> **TASK INSTRUCTIONS**: Leave out the pictures and repeat the rest of the material exactly.
***** SUPPLIED INFORMATION *****
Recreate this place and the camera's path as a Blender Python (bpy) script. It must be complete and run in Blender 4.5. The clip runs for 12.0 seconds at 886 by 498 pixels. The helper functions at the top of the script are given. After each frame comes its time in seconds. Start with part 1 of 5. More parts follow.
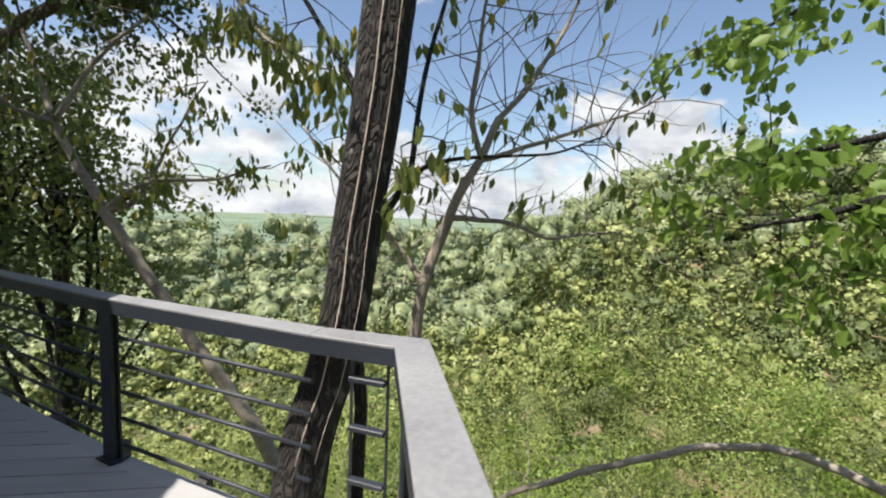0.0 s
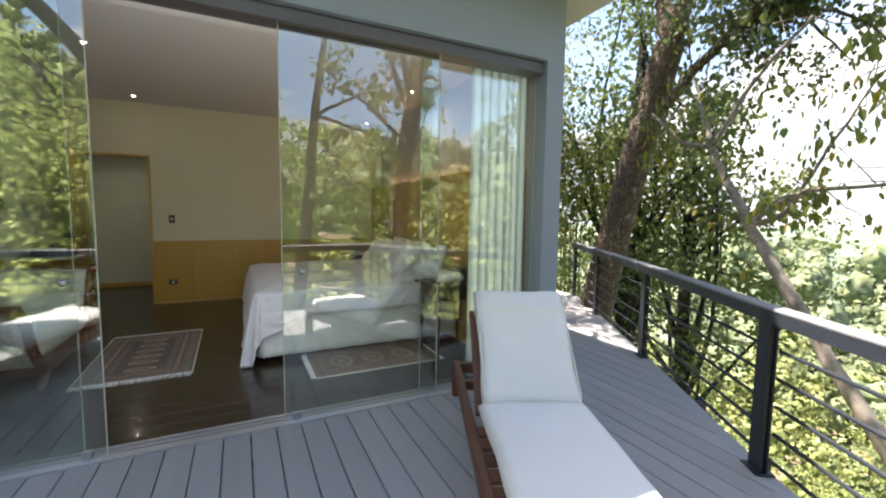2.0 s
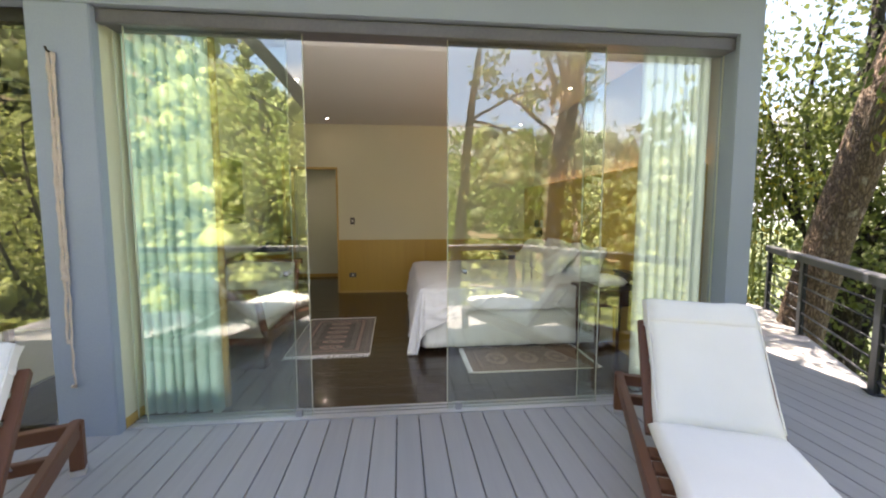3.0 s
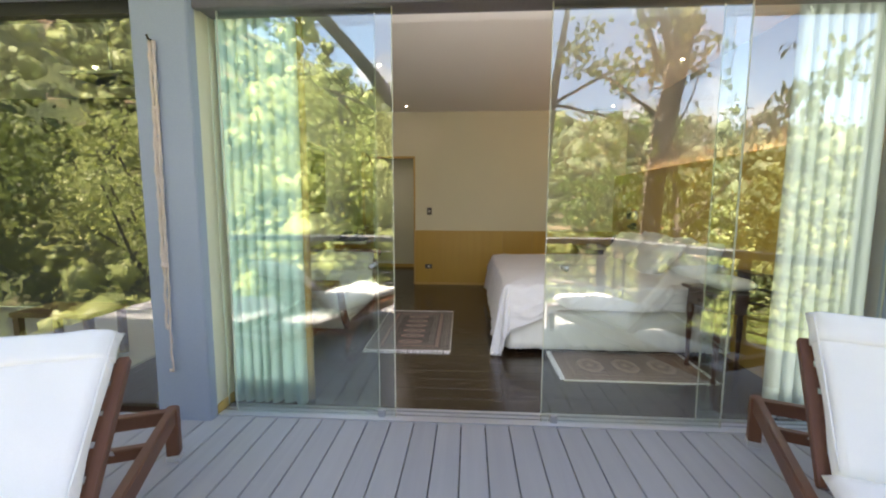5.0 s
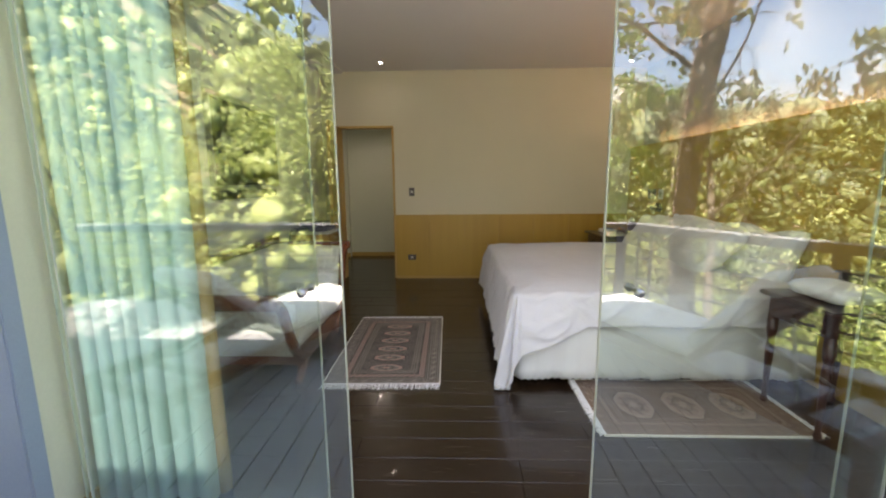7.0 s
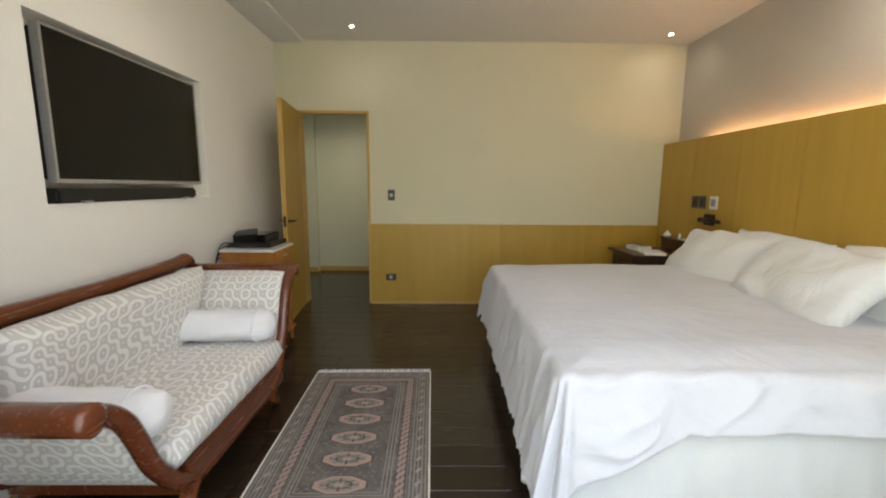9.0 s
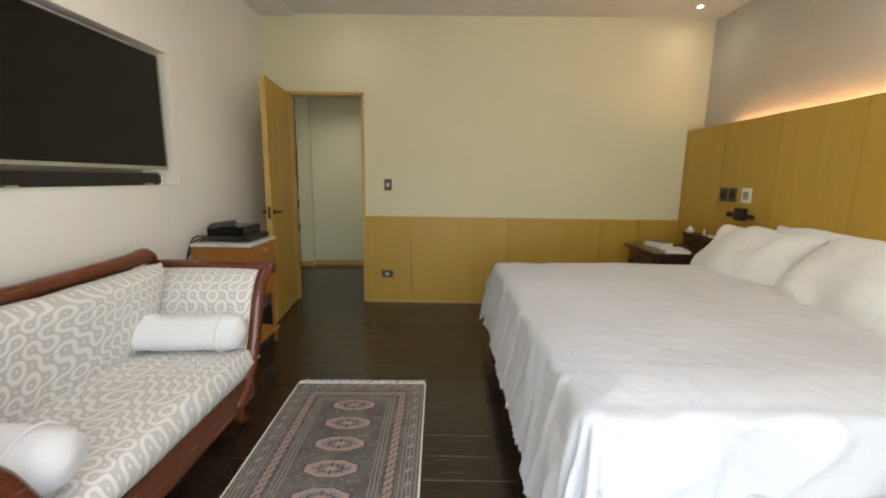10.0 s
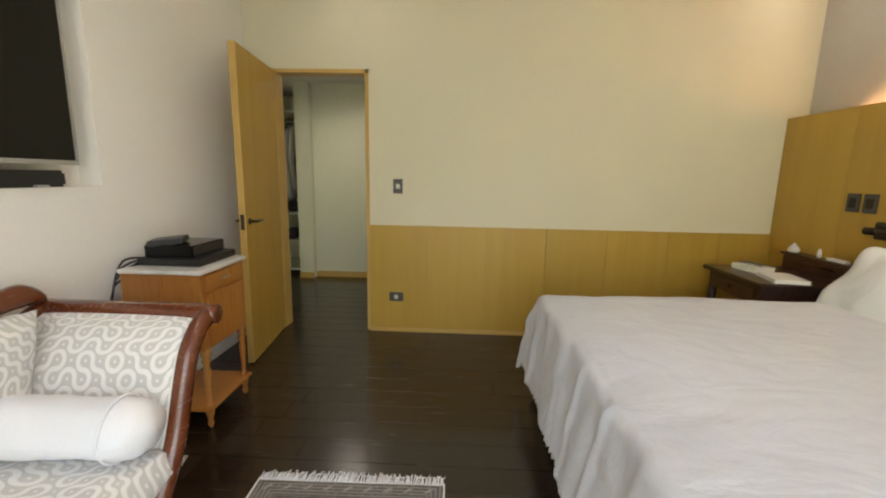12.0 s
*****
> **WRITTEN ANSWER**:
Recreate this place and the camera's path as a Blender Python (bpy) script. It must be complete and run in Blender 4.5. The clip runs for 12.0 seconds at 886 by 498 pixels. The helper functions at the top of the script are given. After each frame comes its time in seconds. Start with part 1 of 5. More parts follow.
0.0 s
2.0 s
3.0 s
5.0 s
7.0 s
9.0 s
10.0 s
12.0 s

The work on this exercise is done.